EXERCISE GOAL –
In the listing below, locate the lines that hold the string "given". Copy those lines.

DATASET EXTRACT –
▶
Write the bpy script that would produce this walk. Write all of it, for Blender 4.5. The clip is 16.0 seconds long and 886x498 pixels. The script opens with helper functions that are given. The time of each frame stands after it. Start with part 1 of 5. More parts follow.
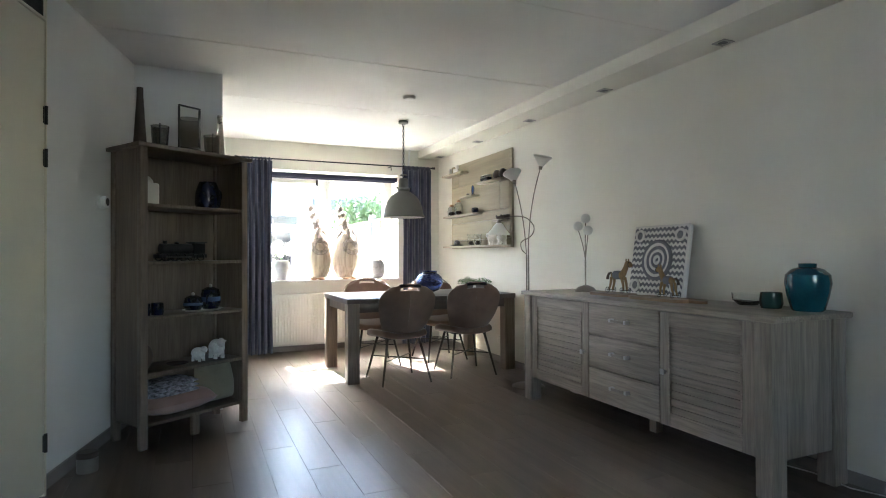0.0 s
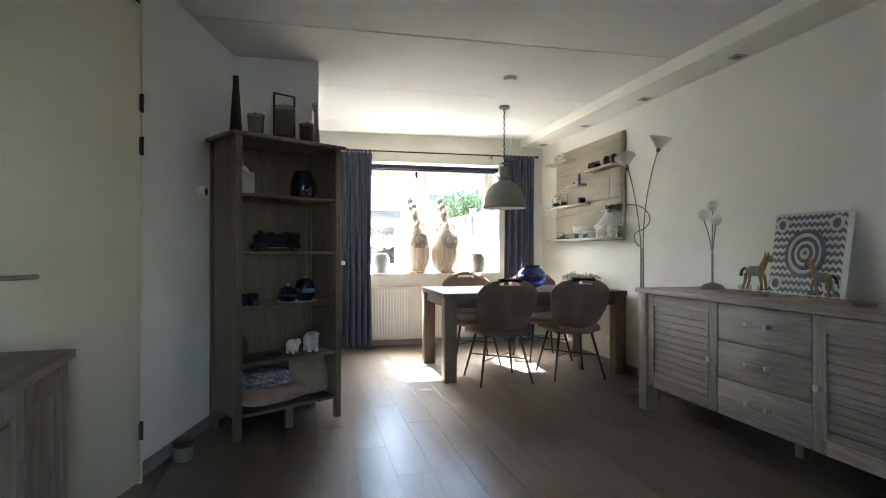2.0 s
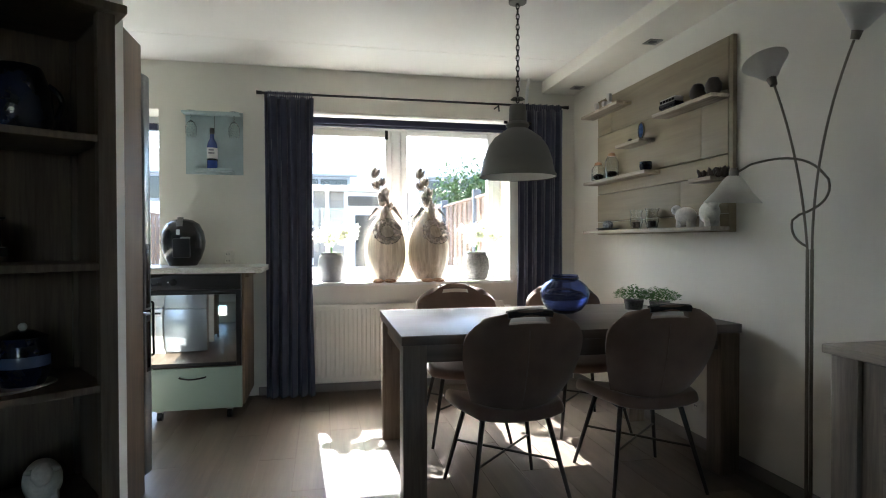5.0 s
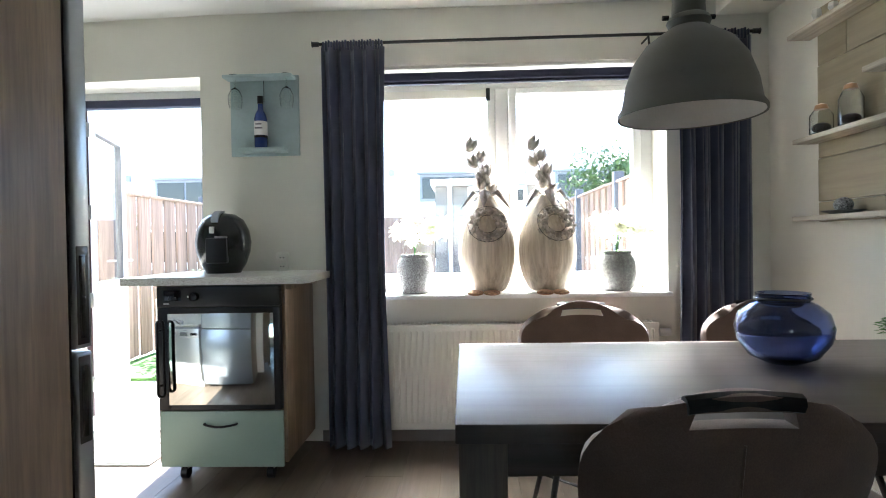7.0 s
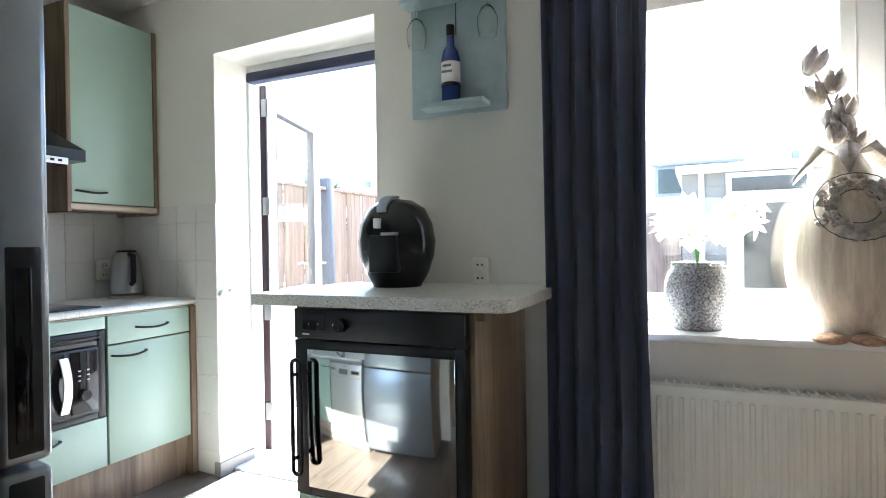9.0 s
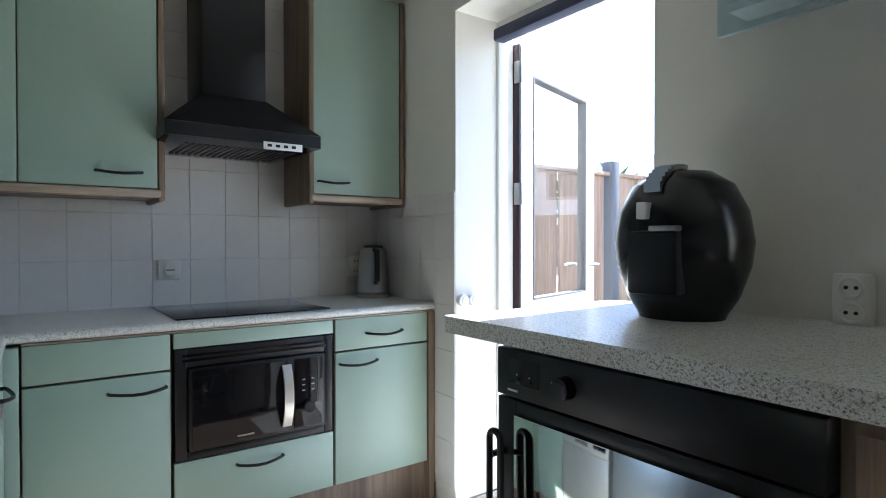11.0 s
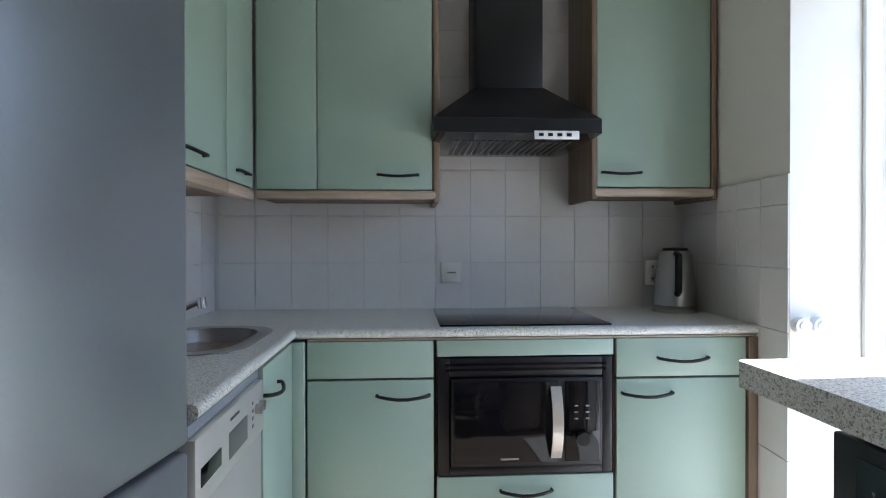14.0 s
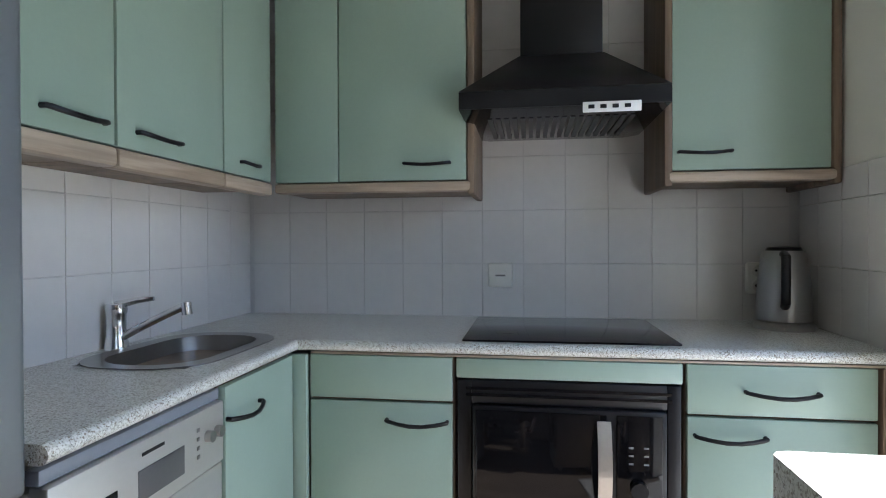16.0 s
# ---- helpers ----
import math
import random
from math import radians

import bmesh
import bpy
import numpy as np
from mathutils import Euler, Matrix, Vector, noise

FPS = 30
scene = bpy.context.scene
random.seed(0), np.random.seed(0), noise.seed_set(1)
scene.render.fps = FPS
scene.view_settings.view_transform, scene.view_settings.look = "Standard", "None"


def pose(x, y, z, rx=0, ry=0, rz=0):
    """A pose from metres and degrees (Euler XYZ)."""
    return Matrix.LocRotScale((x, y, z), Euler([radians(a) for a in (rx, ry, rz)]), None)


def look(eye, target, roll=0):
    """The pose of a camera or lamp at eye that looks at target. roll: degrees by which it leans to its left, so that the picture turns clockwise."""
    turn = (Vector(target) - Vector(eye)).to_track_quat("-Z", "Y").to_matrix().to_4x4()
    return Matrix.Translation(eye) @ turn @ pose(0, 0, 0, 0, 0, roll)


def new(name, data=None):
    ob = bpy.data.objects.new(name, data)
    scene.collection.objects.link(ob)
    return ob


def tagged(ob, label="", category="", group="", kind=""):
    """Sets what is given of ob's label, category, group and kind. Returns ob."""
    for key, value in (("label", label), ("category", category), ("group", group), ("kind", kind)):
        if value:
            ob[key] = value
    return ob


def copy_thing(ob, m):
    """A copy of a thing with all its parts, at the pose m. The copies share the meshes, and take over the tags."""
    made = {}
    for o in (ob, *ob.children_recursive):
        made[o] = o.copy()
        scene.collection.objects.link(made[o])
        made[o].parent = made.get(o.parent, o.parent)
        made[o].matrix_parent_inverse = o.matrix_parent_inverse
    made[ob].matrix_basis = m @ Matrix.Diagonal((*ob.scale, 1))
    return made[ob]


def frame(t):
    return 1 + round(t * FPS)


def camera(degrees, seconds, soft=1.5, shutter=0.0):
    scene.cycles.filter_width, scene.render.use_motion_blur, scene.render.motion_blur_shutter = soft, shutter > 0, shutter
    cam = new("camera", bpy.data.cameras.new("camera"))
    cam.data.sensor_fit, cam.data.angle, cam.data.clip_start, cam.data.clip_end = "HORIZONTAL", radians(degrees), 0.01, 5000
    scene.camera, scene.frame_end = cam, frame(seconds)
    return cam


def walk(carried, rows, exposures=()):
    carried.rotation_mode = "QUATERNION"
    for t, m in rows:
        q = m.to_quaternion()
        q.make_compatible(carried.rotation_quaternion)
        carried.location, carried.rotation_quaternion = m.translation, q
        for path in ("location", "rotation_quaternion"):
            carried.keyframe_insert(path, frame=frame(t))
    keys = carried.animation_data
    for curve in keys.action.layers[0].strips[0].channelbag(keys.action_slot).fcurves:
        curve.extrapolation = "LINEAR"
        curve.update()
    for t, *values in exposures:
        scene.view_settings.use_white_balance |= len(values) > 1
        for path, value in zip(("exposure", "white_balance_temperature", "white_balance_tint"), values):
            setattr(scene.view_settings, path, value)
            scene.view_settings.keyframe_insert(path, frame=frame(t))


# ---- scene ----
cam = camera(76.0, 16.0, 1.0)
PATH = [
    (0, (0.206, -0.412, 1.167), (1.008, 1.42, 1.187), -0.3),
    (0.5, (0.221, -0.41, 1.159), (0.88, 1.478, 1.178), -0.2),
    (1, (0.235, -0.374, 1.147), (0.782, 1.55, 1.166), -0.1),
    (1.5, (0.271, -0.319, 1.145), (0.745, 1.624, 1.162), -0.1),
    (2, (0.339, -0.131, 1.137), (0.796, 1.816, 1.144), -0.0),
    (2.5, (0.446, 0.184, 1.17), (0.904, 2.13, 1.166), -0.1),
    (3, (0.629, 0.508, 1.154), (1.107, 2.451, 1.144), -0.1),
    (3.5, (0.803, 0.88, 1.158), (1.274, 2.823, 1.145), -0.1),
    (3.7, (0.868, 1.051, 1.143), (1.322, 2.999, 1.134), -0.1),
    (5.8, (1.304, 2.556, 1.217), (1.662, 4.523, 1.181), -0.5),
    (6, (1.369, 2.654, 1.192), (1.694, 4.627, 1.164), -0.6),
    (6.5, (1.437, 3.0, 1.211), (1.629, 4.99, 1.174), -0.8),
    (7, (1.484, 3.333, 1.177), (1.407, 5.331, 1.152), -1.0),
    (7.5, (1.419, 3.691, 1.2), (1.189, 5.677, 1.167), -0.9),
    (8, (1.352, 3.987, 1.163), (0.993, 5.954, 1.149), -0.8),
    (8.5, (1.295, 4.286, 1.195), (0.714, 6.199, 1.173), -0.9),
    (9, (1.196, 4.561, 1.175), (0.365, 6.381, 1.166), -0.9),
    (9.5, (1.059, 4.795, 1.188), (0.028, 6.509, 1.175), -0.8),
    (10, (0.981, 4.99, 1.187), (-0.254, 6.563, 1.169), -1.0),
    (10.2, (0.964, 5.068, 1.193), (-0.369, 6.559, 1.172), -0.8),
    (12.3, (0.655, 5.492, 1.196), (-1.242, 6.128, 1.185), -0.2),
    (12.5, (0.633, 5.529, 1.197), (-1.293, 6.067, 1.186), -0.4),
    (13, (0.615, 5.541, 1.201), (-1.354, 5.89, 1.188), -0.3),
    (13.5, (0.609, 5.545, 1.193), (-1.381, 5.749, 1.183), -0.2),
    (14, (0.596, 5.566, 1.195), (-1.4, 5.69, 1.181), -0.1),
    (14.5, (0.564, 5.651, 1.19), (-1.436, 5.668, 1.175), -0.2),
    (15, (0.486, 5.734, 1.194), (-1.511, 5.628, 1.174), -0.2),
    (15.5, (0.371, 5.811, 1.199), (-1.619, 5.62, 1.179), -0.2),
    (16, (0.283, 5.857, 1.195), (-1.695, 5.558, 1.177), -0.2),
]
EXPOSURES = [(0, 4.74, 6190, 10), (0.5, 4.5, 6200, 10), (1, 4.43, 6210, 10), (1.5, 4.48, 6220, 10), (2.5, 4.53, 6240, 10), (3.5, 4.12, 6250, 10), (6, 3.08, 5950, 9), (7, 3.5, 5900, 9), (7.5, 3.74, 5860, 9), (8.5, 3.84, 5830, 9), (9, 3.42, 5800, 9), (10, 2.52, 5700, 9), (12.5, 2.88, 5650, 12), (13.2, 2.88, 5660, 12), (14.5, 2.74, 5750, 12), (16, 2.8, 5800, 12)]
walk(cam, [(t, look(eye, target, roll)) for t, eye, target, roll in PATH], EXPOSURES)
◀
OUTPUT FOR THIS EXERCISE –
Write the bpy script that would produce this walk. Write all of it, for Blender 4.5. The clip is 16.0 seconds long and 886x498 pixels. The script opens with helper functions that are given. The time of each frame stands after it. Start with part 1 of 5. More parts follow.
    """Sets what is given of ob's label, category, group and kind. Returns ob."""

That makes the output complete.